=== Supplied information ===
[START]
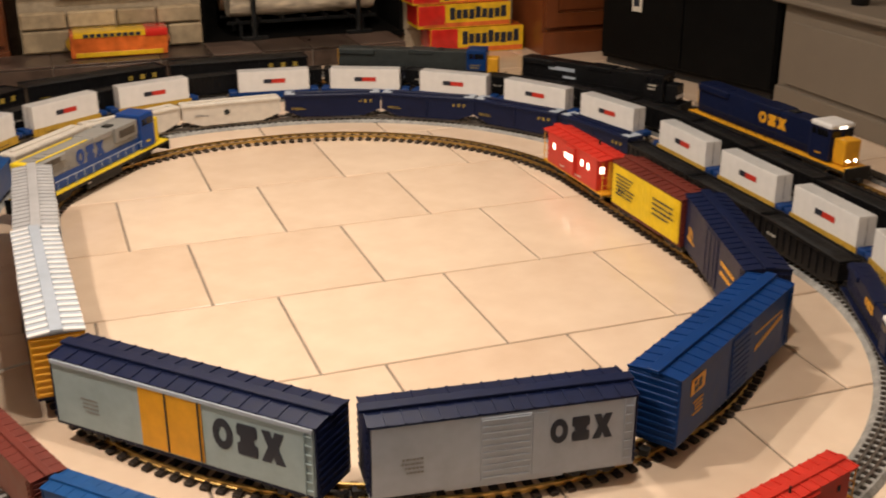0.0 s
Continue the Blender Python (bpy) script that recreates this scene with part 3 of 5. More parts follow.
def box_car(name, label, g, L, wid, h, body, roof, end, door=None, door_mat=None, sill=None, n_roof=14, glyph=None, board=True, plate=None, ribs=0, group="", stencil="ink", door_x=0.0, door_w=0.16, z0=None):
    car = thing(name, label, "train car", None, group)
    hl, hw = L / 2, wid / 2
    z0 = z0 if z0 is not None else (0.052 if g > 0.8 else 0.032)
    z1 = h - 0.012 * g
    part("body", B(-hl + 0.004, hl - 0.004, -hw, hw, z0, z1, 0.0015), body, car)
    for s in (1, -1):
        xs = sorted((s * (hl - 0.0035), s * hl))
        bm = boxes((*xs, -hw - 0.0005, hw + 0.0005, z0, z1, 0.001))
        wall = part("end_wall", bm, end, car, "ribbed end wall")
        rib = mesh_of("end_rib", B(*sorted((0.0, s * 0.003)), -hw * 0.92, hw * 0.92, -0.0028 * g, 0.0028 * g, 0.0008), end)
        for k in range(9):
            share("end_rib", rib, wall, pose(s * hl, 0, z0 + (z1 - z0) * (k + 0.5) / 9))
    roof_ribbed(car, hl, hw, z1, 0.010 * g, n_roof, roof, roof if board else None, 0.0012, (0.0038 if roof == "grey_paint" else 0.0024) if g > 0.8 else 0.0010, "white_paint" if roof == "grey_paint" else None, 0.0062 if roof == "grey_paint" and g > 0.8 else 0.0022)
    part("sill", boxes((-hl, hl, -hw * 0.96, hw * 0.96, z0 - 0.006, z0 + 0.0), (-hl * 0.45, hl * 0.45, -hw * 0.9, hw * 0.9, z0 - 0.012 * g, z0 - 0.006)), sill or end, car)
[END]
=== Description of the task ===
Output the lines above in full and exactly as given, omitting any pictures.

=== Exercise response ===
0.0 s
Continue the Blender Python (bpy) script that recreates this scene with part 3 of 5. More parts follow.
def box_car(name, label, g, L, wid, h, body, roof, end, door=None, door_mat=None, sill=None, n_roof=14, glyph=None, board=True, plate=None, ribs=0, group="", stencil="ink", door_x=0.0, door_w=0.16, z0=None):
    car = thing(name, label, "train car", None, group)
    hl, hw = L / 2, wid / 2
    z0 = z0 if z0 is not None else (0.052 if g > 0.8 else 0.032)
    z1 = h - 0.012 * g
    part("body", B(-hl + 0.004, hl - 0.004, -hw, hw, z0, z1, 0.0015), body, car)
    for s in (1, -1):
        xs = sorted((s * (hl - 0.0035), s * hl))
        bm = boxes((*xs, -hw - 0.0005, hw + 0.0005, z0, z1, 0.001))
        wall = part("end_wall", bm, end, car, "ribbed end wall")
        rib = mesh_of("end_rib", B(*sorted((0.0, s * 0.003)), -hw * 0.92, hw * 0.92, -0.0028 * g, 0.0028 * g, 0.0008), end)
        for k in range(9):
            share("end_rib", rib, wall, pose(s * hl, 0, z0 + (z1 - z0) * (k + 0.5) / 9))
    roof_ribbed(car, hl, hw, z1, 0.010 * g, n_roof, roof, roof if board else None, 0.0012, (0.0038 if roof == "grey_paint" else 0.0024) if g > 0.8 else 0.0010, "white_paint" if roof == "grey_paint" else None, 0.0062 if roof == "grey_paint" and g > 0.8 else 0.0022)
    part("sill", boxes((-hl, hl, -hw * 0.96, hw * 0.96, z0 - 0.006, z0 + 0.0), (-hl * 0.45, hl * 0.45, -hw * 0.9, hw * 0.9, z0 - 0.012 * g, z0 - 0.006)), sill or end, car)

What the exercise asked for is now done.